CHALLENGE
Extract the full listing verbatim and drop any pictures from your copy.

DATA EXCERPT

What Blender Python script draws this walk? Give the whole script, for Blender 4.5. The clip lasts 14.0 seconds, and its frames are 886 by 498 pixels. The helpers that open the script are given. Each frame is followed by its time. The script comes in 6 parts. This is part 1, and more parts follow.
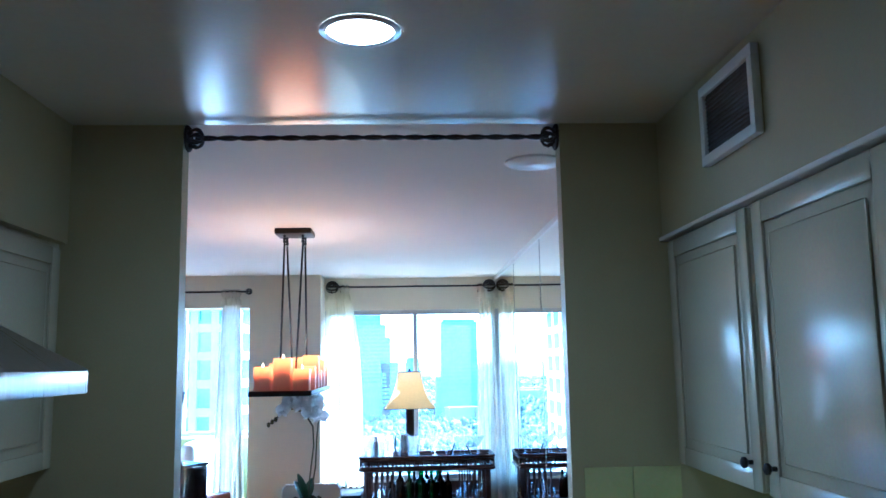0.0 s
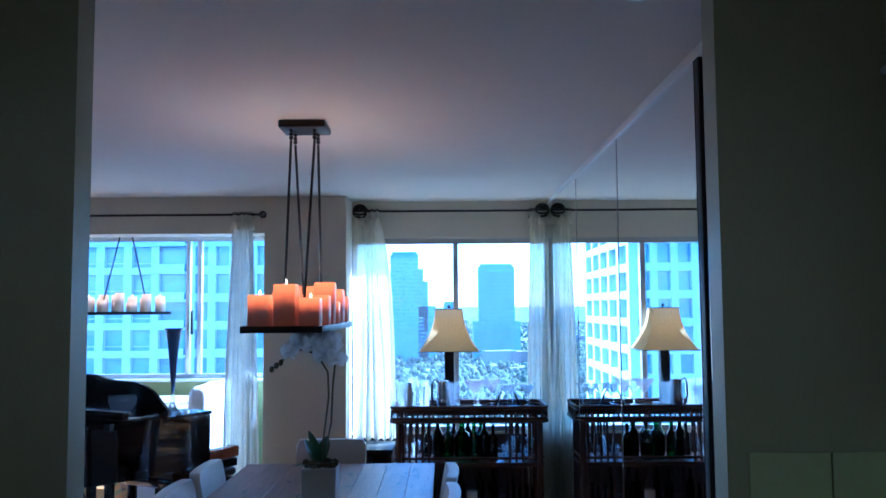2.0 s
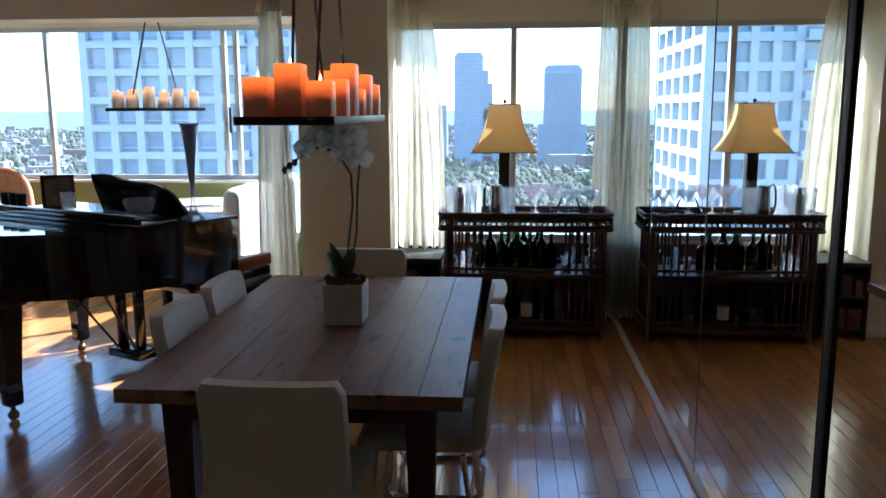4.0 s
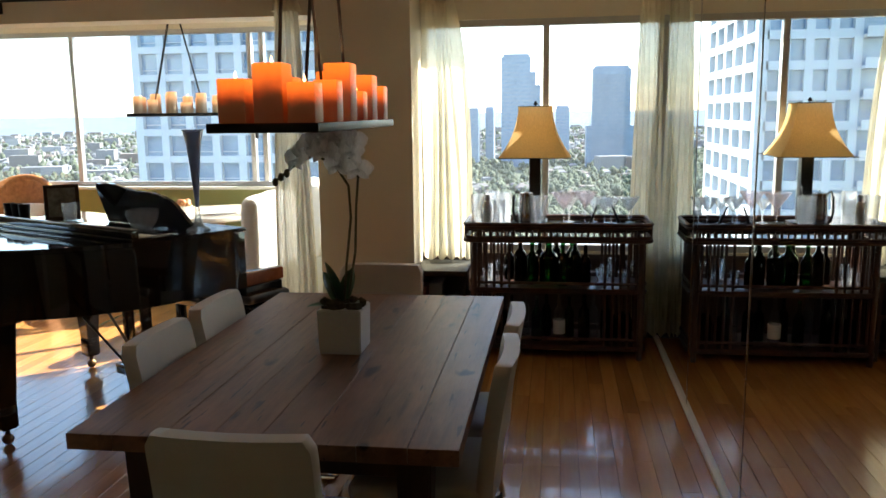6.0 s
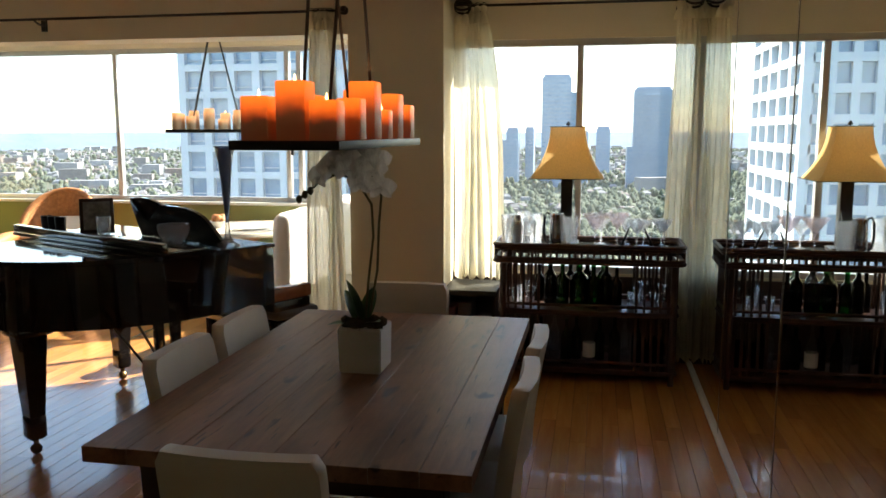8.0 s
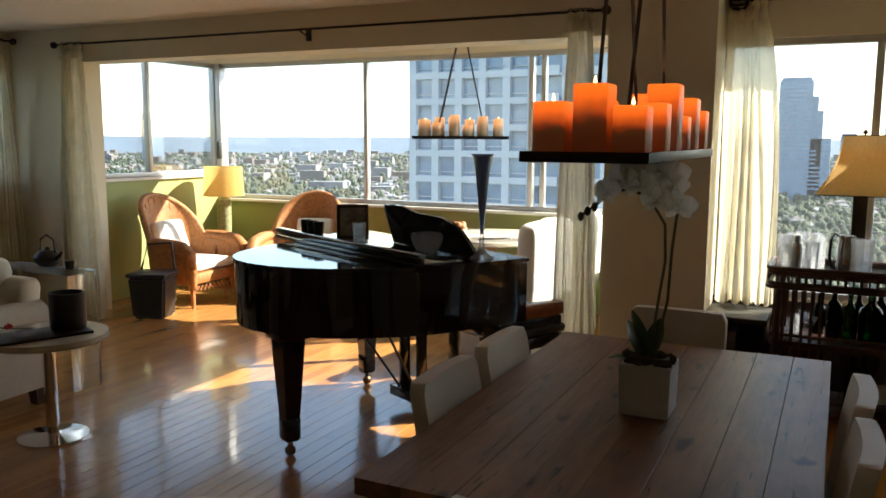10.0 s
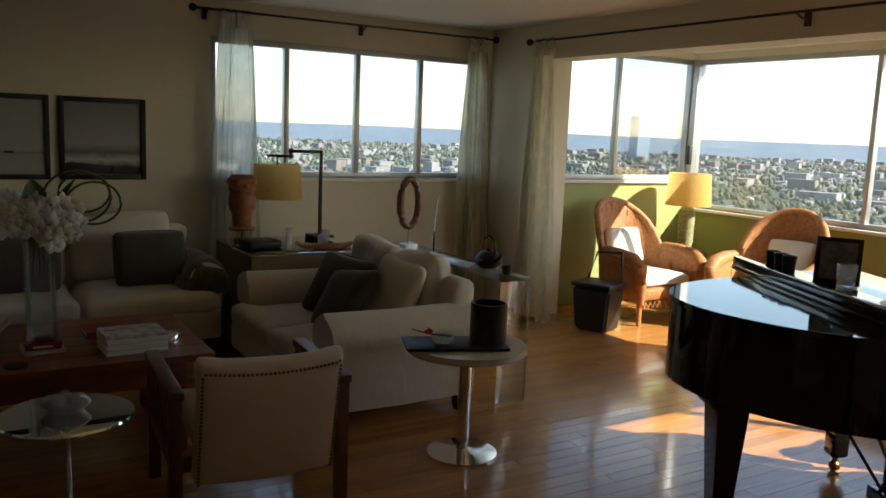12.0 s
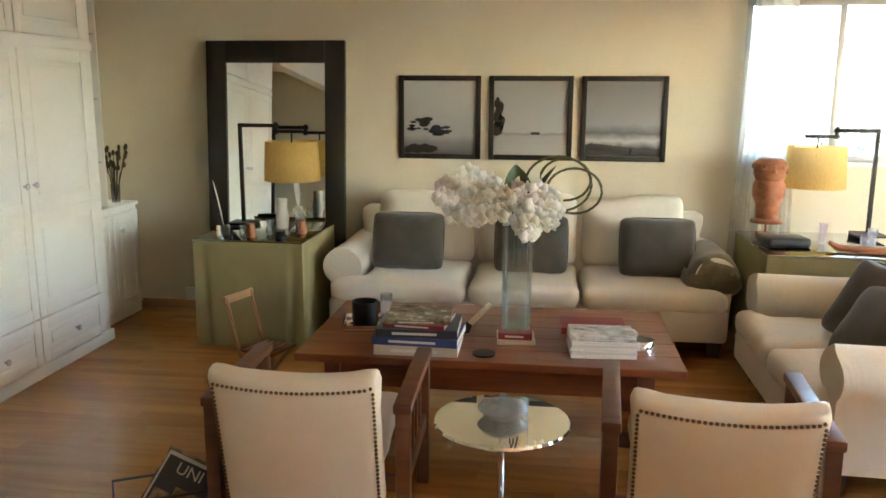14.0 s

ANSWER TO THIS TASK
What Blender Python script draws this walk? Give the whole script, for Blender 4.5. The clip lasts 14.0 seconds, and its frames are 886 by 498 pixels. The helpers that open the script are given. Each frame is followed by its time. The script comes in 6 parts. This is part 1, and more parts follow.
0.0 s
2.0 s
4.0 s
6.0 s
8.0 s
10.0 s
12.0 s
14.0 s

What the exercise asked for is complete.